— Start DATASET SECTION —

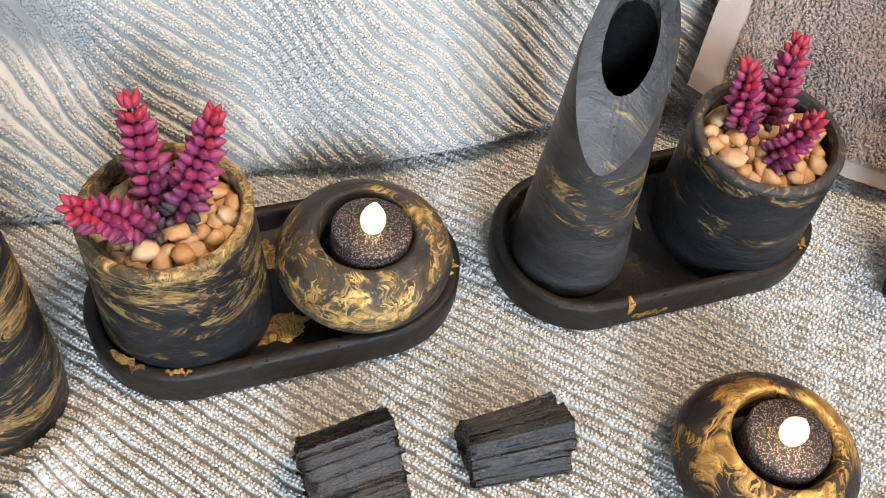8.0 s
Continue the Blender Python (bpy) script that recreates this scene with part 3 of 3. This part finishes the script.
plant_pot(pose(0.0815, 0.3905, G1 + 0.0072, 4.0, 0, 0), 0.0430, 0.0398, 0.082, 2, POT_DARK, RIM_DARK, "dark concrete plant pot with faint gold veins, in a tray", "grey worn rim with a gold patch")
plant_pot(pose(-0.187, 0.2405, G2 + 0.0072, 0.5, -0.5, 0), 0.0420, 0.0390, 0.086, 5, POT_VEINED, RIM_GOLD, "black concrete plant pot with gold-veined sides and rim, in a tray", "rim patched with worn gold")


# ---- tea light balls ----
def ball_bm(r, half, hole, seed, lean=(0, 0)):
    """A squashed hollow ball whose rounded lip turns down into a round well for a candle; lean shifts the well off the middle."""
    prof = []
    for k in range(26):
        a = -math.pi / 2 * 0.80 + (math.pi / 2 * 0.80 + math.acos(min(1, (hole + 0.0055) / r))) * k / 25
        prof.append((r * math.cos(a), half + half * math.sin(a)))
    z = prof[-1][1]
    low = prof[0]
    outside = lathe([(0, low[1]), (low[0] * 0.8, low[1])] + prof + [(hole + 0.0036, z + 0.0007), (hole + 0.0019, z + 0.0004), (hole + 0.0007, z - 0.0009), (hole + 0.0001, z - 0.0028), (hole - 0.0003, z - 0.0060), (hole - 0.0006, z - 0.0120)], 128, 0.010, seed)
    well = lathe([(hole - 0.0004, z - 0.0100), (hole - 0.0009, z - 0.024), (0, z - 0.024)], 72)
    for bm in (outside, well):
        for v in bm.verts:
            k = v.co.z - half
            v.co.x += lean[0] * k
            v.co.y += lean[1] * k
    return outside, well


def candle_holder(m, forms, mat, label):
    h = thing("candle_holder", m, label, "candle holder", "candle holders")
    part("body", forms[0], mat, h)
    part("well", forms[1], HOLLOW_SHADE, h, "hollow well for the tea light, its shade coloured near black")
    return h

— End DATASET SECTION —

TASK GOAL: Only the lines from the one with "Continue the Blender" to the one with "return outside, well" are wanted; extract them exactly, both ends included.

WRITTEN ANSWER:
Continue the Blender Python (bpy) script that recreates this scene with part 3 of 3. This part finishes the script.
plant_pot(pose(0.0815, 0.3905, G1 + 0.0072, 4.0, 0, 0), 0.0430, 0.0398, 0.082, 2, POT_DARK, RIM_DARK, "dark concrete plant pot with faint gold veins, in a tray", "grey worn rim with a gold patch")
plant_pot(pose(-0.187, 0.2405, G2 + 0.0072, 0.5, -0.5, 0), 0.0420, 0.0390, 0.086, 5, POT_VEINED, RIM_GOLD, "black concrete plant pot with gold-veined sides and rim, in a tray", "rim patched with worn gold")


# ---- tea light balls ----
def ball_bm(r, half, hole, seed, lean=(0, 0)):
    """A squashed hollow ball whose rounded lip turns down into a round well for a candle; lean shifts the well off the middle."""
    prof = []
    for k in range(26):
        a = -math.pi / 2 * 0.80 + (math.pi / 2 * 0.80 + math.acos(min(1, (hole + 0.0055) / r))) * k / 25
        prof.append((r * math.cos(a), half + half * math.sin(a)))
    z = prof[-1][1]
    low = prof[0]
    outside = lathe([(0, low[1]), (low[0] * 0.8, low[1])] + prof + [(hole + 0.0036, z + 0.0007), (hole + 0.0019, z + 0.0004), (hole + 0.0007, z - 0.0009), (hole + 0.0001, z - 0.0028), (hole - 0.0003, z - 0.0060), (hole - 0.0006, z - 0.0120)], 128, 0.010, seed)
    well = lathe([(hole - 0.0004, z - 0.0100), (hole - 0.0009, z - 0.024), (0, z - 0.024)], 72)
    for bm in (outside, well):
        for v in bm.verts:
            k = v.co.z - half
            v.co.x += lean[0] * k
            v.co.y += lean[1] * k
    return outside, well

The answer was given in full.